We woke up in London on Saturday morning after a long flight, a nap, a late, delicious lunch and an Old Fashioned at the fabulous Indian restaurant Dishoom, a drenching rain, a cup of tea, and a decent night’s sleep. We found ourselves again at the CitizenM, this time in Shoreditch. Again, not because we love it so much, but hotels were in short supply this weekend at our price point.
In fact, we had to go well above our price point even to stay at the CitizenM. The London Marathon was on Sunday and the supply of hotels had been eaten up by the healthy and driven folk who engage in such things.
As you may recall, Shoreditch is a slightly gritty neighborhood known for its nightlife and street art. I love the street art, but it is hard not to notice a more commercial leaning in the art since the last time we visited this area. It seems that businesses are now hiring artists to paint their exteriors rather than the random artist showing up in the dead of night to make his or her mark. And maybe these new ones are not just normal artists. This morning (now Sunday) I encountered a group of people next to a truck in front of some street art that appeared to be under some renovation. The people were wearing neon work vests with the words “Global Street Art” on them. I can only hope this is a way that the artists among us are able to engage in their life’s work and earn a good living. Something about it felt a little disappointing.
Still, I loved looking at all of the street art, even the commercial kind, as we were out and about.

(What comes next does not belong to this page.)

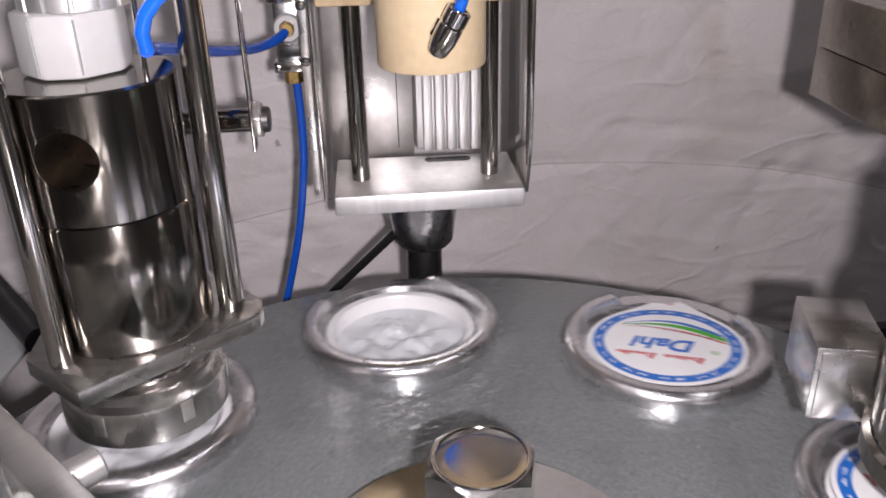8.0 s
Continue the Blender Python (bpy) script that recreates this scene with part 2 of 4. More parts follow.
def cloth_material():
    m = mat("white_cotton_sheet", (0.71, 0.672, 0.662), 0.85, 0, 0.04, 700, 0.14, 5, 0.35, 24, 0.05, (0.72, 0.70, 0.68))
    nt = m.node_tree
    n, l = nt.nodes, nt.links
    p = n["Principled BSDF"]
    src = p.inputs["Base Color"].links[0].from_socket
    n["Bump"].inputs["Distance"].default_value, n["Bump"].inputs["Strength"].default_value = 0.010, 0.35
    tc = n["Texture Coordinate"]

    def layer(src, fac, colour):
        mx = n.new("ShaderNodeMix")
        mx.data_type = "RGBA"
        l.new(fac, mx.inputs["Factor"])
        l.new(src, mx.inputs["A"])
        mx.inputs["B"].default_value = (*colour, 1)
        return mx.outputs["Result"]

    def spots(scale, lo, hi, top, distort=0.8):
        v = n.new("ShaderNodeTexNoise")
        v.inputs["Scale"].default_value, v.inputs["Detail"].default_value, v.inputs["Distortion"].default_value = scale, 6, distort
        l.new(tc.outputs["Object"], v.inputs["Vector"])
        mr = n.new("ShaderNodeMapRange")
        mr.inputs["From Min"].default_value, mr.inputs["From Max"].default_value, mr.inputs["To Max"].default_value = lo, hi, top
        l.new(v.outputs["Fac"], mr.inputs["Value"])
        return mr.outputs[0]

    def calc(op, a, b=0.0):
        m_ = n.new("ShaderNodeMath")
        m_.operation = op
        for k, q in ((0, a), (1, b)):
            if isinstance(q, (int, float)):
                m_.inputs[k].default_value = q
            else:
                l.new(q, m_.inputs[k])
        return m_.outputs[0]

    # fine pressed wrinkles: thin ridges of two sizes, added to the weave's relief
    def ridges(scale, sharp, stretch):
        mp = n.new("ShaderNodeMapping")
        mp.inputs["Scale"].default_value = stretch
        l.new(tc.outputs["Object"], mp.inputs["Vector"])
        v = n.new("ShaderNodeTexNoise")
        v.inputs["Scale"].default_value, v.inputs["Detail"].default_value, v.inputs["Distortion"].default_value = scale, 2, 0.6
        l.new(mp.outputs[0], v.inputs["Vector"])
        mr = n.new("ShaderNodeMapRange")
        mr.inputs["From Min"].default_value, mr.inputs["From Max"].default_value = sharp, 0.0
        l.new(calc("ABSOLUTE", calc("SUBTRACT", v.outputs["Fac"], 0.5)), mr.inputs["Value"])
        return mr.outputs[0]

    b2 = n.new("ShaderNodeBump")
    b2.inputs["Strength"].default_value, b2.inputs["Distance"].default_value = 0.34, 0.0016
    l.new(calc("ADD", ridges(9, 0.05, (0.7, 1, 1.5)), calc("MULTIPLY", ridges(21, 0.07, (1.0, 1, 1.3)), 0.5)), b2.inputs["Height"])
    l.new(n["Bump"].outputs[0], b2.inputs["Normal"])
    l.new(b2.outputs[0], p.inputs["Normal"])
    # faint rusty water marks, tiny specks, and dark lines painted along the pressed folds as crease shade
    out = layer(src, spots(6.5, 0.60, 0.74, 0.22), (0.42, 0.31, 0.21))
    out = layer(out, spots(48, 0.735, 0.76, 0.6, 0.3), (0.16, 0.13, 0.12))
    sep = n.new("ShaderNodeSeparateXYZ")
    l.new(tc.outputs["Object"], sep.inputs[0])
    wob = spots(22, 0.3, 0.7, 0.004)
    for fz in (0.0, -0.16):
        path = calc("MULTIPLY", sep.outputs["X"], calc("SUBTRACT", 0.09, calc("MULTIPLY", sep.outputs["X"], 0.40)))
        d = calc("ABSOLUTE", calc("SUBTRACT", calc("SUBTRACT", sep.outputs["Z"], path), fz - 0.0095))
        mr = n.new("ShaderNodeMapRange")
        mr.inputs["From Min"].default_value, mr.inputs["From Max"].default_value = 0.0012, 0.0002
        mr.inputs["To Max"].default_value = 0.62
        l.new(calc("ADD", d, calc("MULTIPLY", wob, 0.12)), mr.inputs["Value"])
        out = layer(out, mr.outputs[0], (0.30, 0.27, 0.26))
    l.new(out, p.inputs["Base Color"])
    return m


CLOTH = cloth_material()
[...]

This turned out to be quite a lot as the CitizenM in Shoreditch is not really close to the Tube. Every time we turned a corner we saw some new art to enjoy.
I mentioned a good night’s sleep. That was actually only me. My husband arose far too early and spent his time reading the news and researching where we might be able to attain an early-ish breakfast. The match against Tottenham was very early, 12:30 p.m., perhaps to minimize the amount of alcohol to be consumed by fans beforehand. Most of the breakfast to be had nearby was available at 11 a.m., not going to cut it on a day we were determined to be at the stadium early. We ended up selecting the Savoy Kitchen, a lovely but small cafe that started serving breakfast at 8 a.m. The yogurt bowl and porridge were works of art themselves, and hit the spot.
We hopped on a bus to head over to an art installation at the Somerset House courtyard. The installation was created by Portuguese artist Grada Kilomba, and represents the shape of a ship, like those that carried millions of Africans against their will and humanity into Western enslavement.
The memorial was constructed of charred blocks, in which a poem also created by the artist was inscribed in gold, line by line, in some of the blocks.
It was a moving display, made more so by the glistening of the blocks and the shadow cast under the morning sun. The shadow of our history continues to darken our present.
We left just as the the courtyard of the Somerset House was coming to new life with other visitors.